Instructions for the task =
Exactly the lines from the one with "carried.keyframe_insert(path, frame=frame(t))" to the one with "way = (m.to_3x3()", both included, are to be printed again; leave out the rest.

* begin Available data *

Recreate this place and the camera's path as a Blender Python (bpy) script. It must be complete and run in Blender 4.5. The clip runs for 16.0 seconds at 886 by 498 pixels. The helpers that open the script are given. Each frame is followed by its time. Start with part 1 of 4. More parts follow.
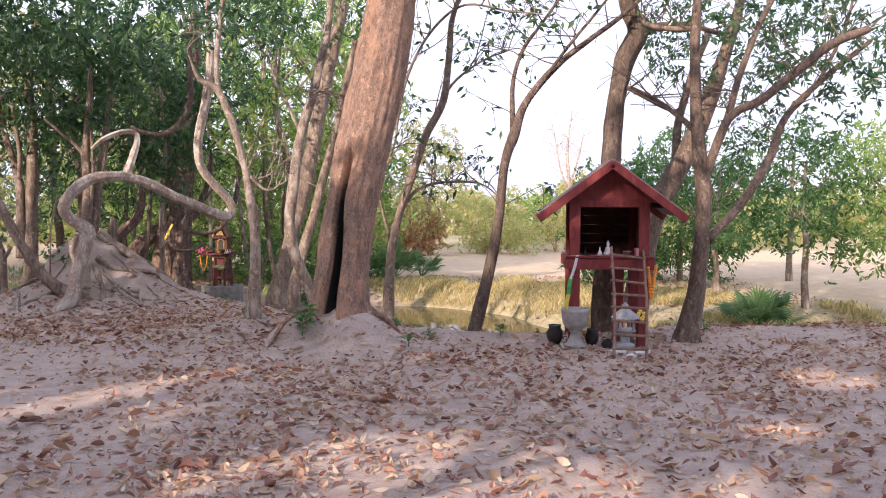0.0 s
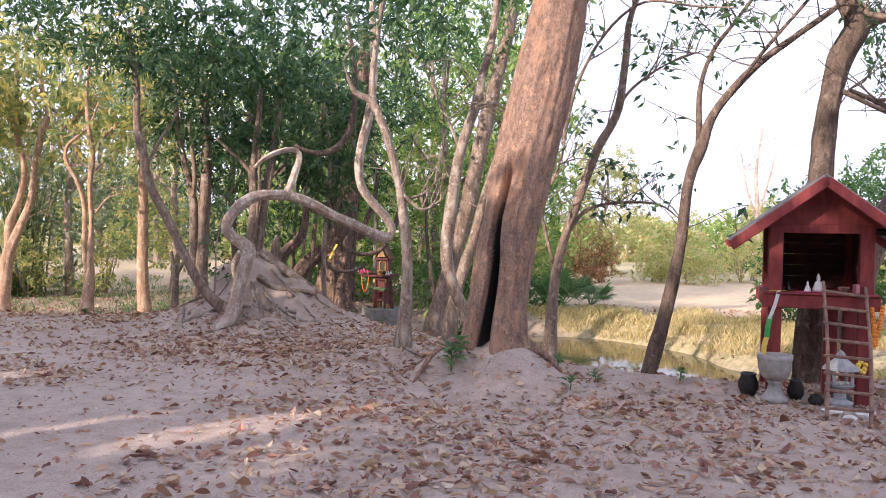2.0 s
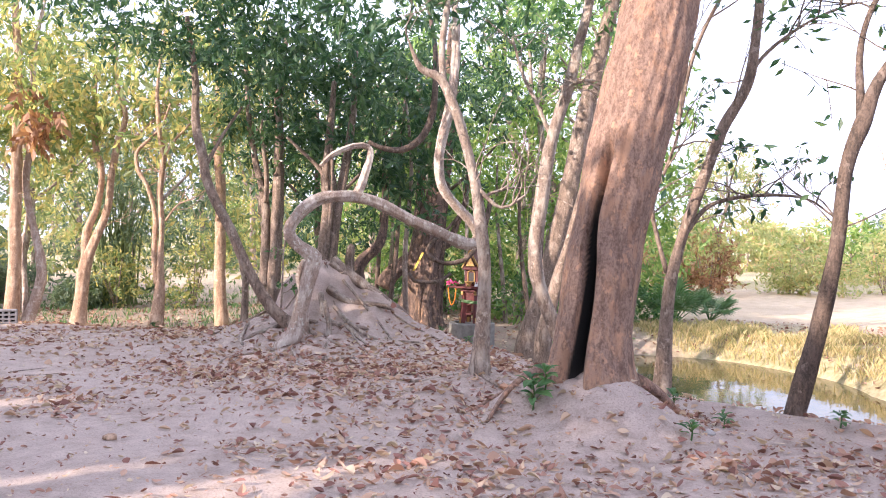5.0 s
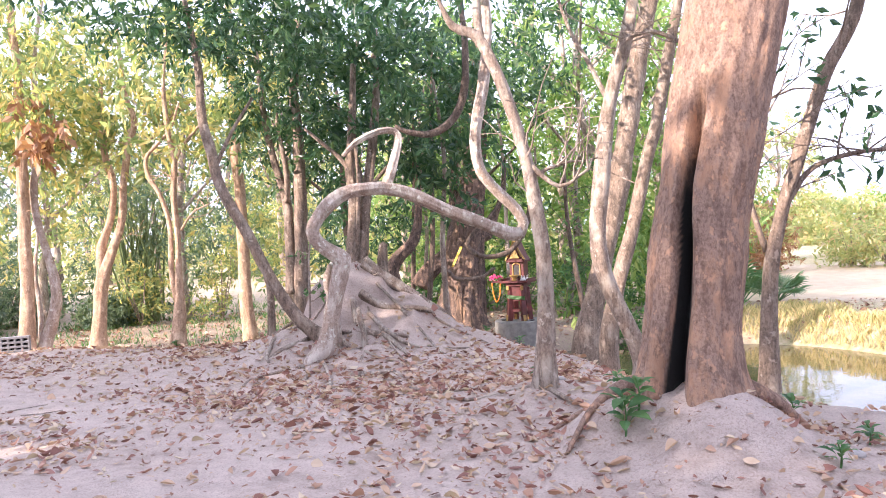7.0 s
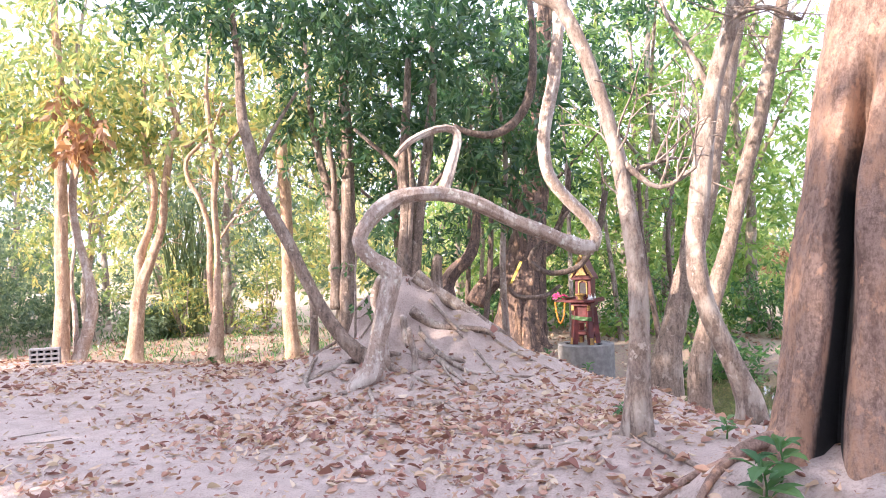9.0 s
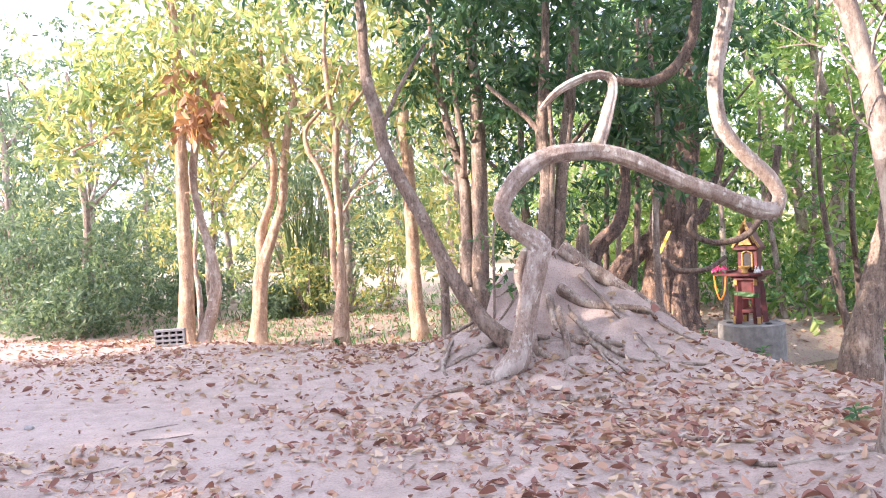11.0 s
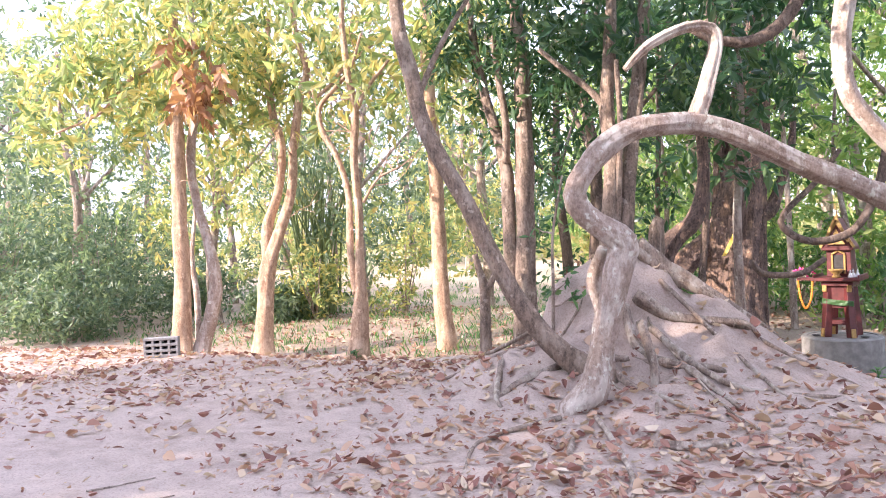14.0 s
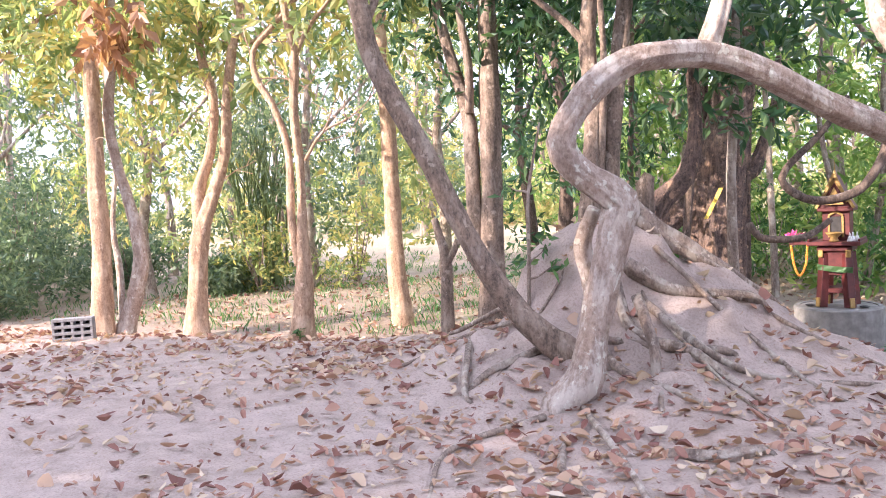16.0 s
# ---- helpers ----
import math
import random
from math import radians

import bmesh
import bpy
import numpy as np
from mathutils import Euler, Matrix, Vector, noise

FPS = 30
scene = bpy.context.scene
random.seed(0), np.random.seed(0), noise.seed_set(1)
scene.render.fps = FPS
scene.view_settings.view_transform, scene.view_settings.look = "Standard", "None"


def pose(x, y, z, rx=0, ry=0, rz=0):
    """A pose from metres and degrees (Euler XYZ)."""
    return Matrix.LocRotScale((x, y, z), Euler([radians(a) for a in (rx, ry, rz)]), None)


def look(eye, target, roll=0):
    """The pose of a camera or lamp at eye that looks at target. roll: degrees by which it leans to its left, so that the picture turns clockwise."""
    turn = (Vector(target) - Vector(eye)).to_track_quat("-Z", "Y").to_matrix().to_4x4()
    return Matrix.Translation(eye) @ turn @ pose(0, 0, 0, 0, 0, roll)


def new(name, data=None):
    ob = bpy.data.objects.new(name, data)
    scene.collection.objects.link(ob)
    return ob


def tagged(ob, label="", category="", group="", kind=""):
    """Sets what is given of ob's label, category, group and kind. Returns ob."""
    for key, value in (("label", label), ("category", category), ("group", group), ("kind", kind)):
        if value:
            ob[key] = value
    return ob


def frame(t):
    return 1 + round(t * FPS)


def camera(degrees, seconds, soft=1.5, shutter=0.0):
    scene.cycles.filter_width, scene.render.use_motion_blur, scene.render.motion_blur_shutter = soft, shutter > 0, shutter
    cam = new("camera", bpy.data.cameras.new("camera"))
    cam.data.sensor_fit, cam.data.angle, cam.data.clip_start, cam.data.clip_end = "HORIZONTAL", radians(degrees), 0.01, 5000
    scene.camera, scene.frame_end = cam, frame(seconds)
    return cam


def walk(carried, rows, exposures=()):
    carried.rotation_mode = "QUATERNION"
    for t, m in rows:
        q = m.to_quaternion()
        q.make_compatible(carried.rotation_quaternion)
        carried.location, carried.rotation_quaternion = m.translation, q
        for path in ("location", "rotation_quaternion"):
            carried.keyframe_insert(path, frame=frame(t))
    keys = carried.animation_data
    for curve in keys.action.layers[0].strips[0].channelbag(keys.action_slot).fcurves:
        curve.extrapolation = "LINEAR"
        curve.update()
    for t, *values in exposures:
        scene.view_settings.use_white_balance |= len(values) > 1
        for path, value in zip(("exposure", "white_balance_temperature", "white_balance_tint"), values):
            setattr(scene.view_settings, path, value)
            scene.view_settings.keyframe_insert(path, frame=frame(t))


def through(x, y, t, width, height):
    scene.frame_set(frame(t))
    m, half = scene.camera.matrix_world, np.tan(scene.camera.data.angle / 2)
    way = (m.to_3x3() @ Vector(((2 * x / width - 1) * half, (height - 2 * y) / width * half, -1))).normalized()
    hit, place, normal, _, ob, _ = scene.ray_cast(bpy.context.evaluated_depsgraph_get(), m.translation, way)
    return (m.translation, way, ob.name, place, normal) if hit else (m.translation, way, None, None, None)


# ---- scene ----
cam = camera(59.2, 16.0, 1.0)
METRES, EYE, TILT, LEAN, TURN = 9.0, 1.5, 0.0, 0.0, -2.9
ROWS = [
    (0.0, 0.0, 0.0, 0.0, 0.01, -3.06, -0.14),
    (0.5, 0.004, 0.0363, 0.0021, 0.31, -1.64, -0.81),
    (1.0, 0.0047, 0.0581, 0.0001, 2.56, -1.22, -0.74),
    (1.5, 0.0086, 0.0854, -0.0027, 7.3, -1.74, -0.98),
    (2.0, 0.0024, 0.1116, -0.0028, 12.56, -1.41, -1.03),
    (2.5, -0.0043, 0.1424, -0.0008, 13.85, -0.14, -1.13),
    (3.0, -0.0008, 0.1773, -0.0092, 13.76, -0.48, -0.48),
    (5.5, -0.0203, 0.3295, -0.0125, 23.51, -0.65, 0.02),
    (6.0, -0.048, 0.3634, -0.0149, 25.82, -0.67, 0.84),
    (6.5, -0.0615, 0.383, -0.0142, 23.94, -1.36, 2.76),
    (7.0, -0.0766, 0.4199, -0.0144, 22.74, -1.09, 3.08),
    (7.5, -0.0907, 0.4444, -0.0159, 23.98, -0.45, 3.37),
    (8.0, -0.1113, 0.4731, -0.0151, 24.46, -0.55, 3.48),
    (8.5, -0.126, 0.4964, -0.0163, 25.2, -0.22, 3.86),
    (9.0, -0.1387, 0.5274, -0.0179, 26.43, 0.18, 2.06),
    (9.5, -0.1571, 0.5495, -0.0221, 29.51, -0.97, 2.35),
    (12.0, -0.2786, 0.6505, -0.023, 35.86, -1.87, 3.13),
    (12.5, -0.2983, 0.6676, -0.0252, 36.63, -2.78, 3.64),
    (13.0, -0.3199, 0.6927, -0.0215, 37.26, -1.96, 4.07),
    (13.5, -0.3412, 0.7127, -0.0257, 37.36, -1.6, 3.8),
    (14.0, -0.3633, 0.7318, -0.0244, 34.99, -1.4, 2.82),
    (14.5, -0.3864, 0.7555, -0.0307, 33.19, -3.05, 3.07),
    (15.0, -0.4043, 0.7834, -0.0253, 33.42, -3.0, 3.24),
    (15.5, -0.4189, 0.8081, -0.0298, 32.93, -2.75, 3.75),
    (16.0, -0.435, 0.832, -0.0314, 31.58, -3.96, 3.17),
]
walk(cam, [(t, pose(0, 0, EYE, TILT, LEAN, TURN) @ pose(METRES * x, METRES * y, METRES * z, 90 + pitch, roll, yaw)) for t, x, y, z, yaw, pitch, roll in ROWS],
     [(0.0, 0.42, 5640, 20), (3.0, 0.72, 5520, 20), (5.5, 1.2, 5430, 20), (9.0, 1.6, 5400, 20), (12.0, 1.58, 5400, 20), (16.0, 1.55, 5380, 20)])

# ---- light ----
world = bpy.data.worlds.new("sky")
scene.world = world
world.use_nodes = True
SUN_EL, SUN_AZ = 24.0, 218.0            # degrees; azimuth clockwise from +y, low sun behind the walker's left shoulder
wn = world.node_tree
bg = wn.nodes["Background"]
sky = wn.nodes.new("ShaderNodeTexSky")
sky.sky_type, sky.sun_disc = "NISHITA", False
sky.sun_elevation, sky.sun_rotation = radians(SUN_EL), radians(SUN_AZ)
sky.air_density, sky.dust_density, sky.ozone_density = 1.0, 6.0, 1.0
pale = wn.nodes.new("ShaderNodeMixRGB")   # thin white dry-season haze over the whole sky
pale.inputs[0].default_value = 0.72
pale.inputs[2].default_value = (10.9, 10.6, 11.2, 1)
wn.links.new(sky.outputs[0], pale.inputs[1])
wn.links.new(pale.outputs[0], bg.inputs[0])
bg.inputs[1].default_value = 0.11
sun = new("sun", bpy.data.lights.new("sun", "SUN"))
sun.data.energy, sun.data.angle, sun.data.color = 5.0, radians(0.6), (1.0, 0.78, 0.54)
sun_from = Vector((math.sin(radians(SUN_AZ)) * math.cos(radians(SUN_EL)), math.cos(radians(SUN_AZ)) * math.cos(radians(SUN_EL)), math.sin(radians(SUN_EL))))
sun.matrix_world = look(sun_from * 60, (0, 0, 0))


# ---- materials ----
def material(name, rough=0.8, metal=0.0):
    m = bpy.data.materials.new(name)
    m.use_nodes = True
    b = m.node_tree.nodes["Principled BSDF"]
    b.inputs["Roughness"].default_value, b.inputs["Metallic"].default_value = rough, metal
    return m, m.node_tree, b


def ramp(nt, source, stops):
    r = nt.nodes.new("ShaderNodeValToRGB")
    while len(r.color_ramp.elements) < len(stops):
        r.color_ramp.elements.new(0.5)
    for e, (p, c) in zip(r.color_ramp.elements, stops):
        e.position, e.color = p, (*c, 1)
    nt.links.new(source, r.inputs[0])
    return r.outputs[0]


def tex(nt, scale, detail=6.0, stretch=(1, 1, 1), rough=0.6):
    c, mp, n = nt.nodes.new("ShaderNodeTexCoord"), nt.nodes.new("ShaderNodeMapping"), nt.nodes.new("ShaderNodeTexNoise")
    mp.inputs["Scale"].default_value = stretch
    n.inputs["Scale"].default_value, n.inputs["Detail"].default_value, n.inputs["Roughness"].default_value = scale, detail, rough
    nt.links.new(c.outputs["Object"], mp.inputs[0])
    nt.links.new(mp.outputs[0], n.inputs["Vector"])
    return n.outputs["Fac"]


def mixed(nt, fac, a, b, mode="MIX"):
    m = nt.nodes.new("ShaderNodeMixRGB")
    m.blend_type = mode
    for s, v in zip(m.inputs, (fac, a, b)):
        if hasattr(v, "is_output"):
            nt.links.new(v, s)
        elif isinstance(v, tuple):
            s.default_value = (*v, 1)
        else:
            s.default_value = v
    return m.outputs[0]


def bump(nt, b, height, strength, distance):
    n = nt.nodes.new("ShaderNodeBump")
    n.inputs["Strength"].default_value, n.inputs["Distance"].default_value = strength, distance
    nt.links.new(height, n.inputs["Height"])
    nt.links.new(n.outputs[0], b.inputs["Normal"])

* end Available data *

Final result =
            carried.keyframe_insert(path, frame=frame(t))
    keys = carried.animation_data
    for curve in keys.action.layers[0].strips[0].channelbag(keys.action_slot).fcurves:
        curve.extrapolation = "LINEAR"
        curve.update()
    for t, *values in exposures:
        scene.view_settings.use_white_balance |= len(values) > 1
        for path, value in zip(("exposure", "white_balance_temperature", "white_balance_tint"), values):
            setattr(scene.view_settings, path, value)
            scene.view_settings.keyframe_insert(path, frame=frame(t))


def through(x, y, t, width, height):
    scene.frame_set(frame(t))
    m, half = scene.camera.matrix_world, np.tan(scene.camera.data.angle / 2)
    way = (m.to_3x3() @ Vector(((2 * x / width - 1) * half, (height - 2 * y) / width * half, -1))).normalized()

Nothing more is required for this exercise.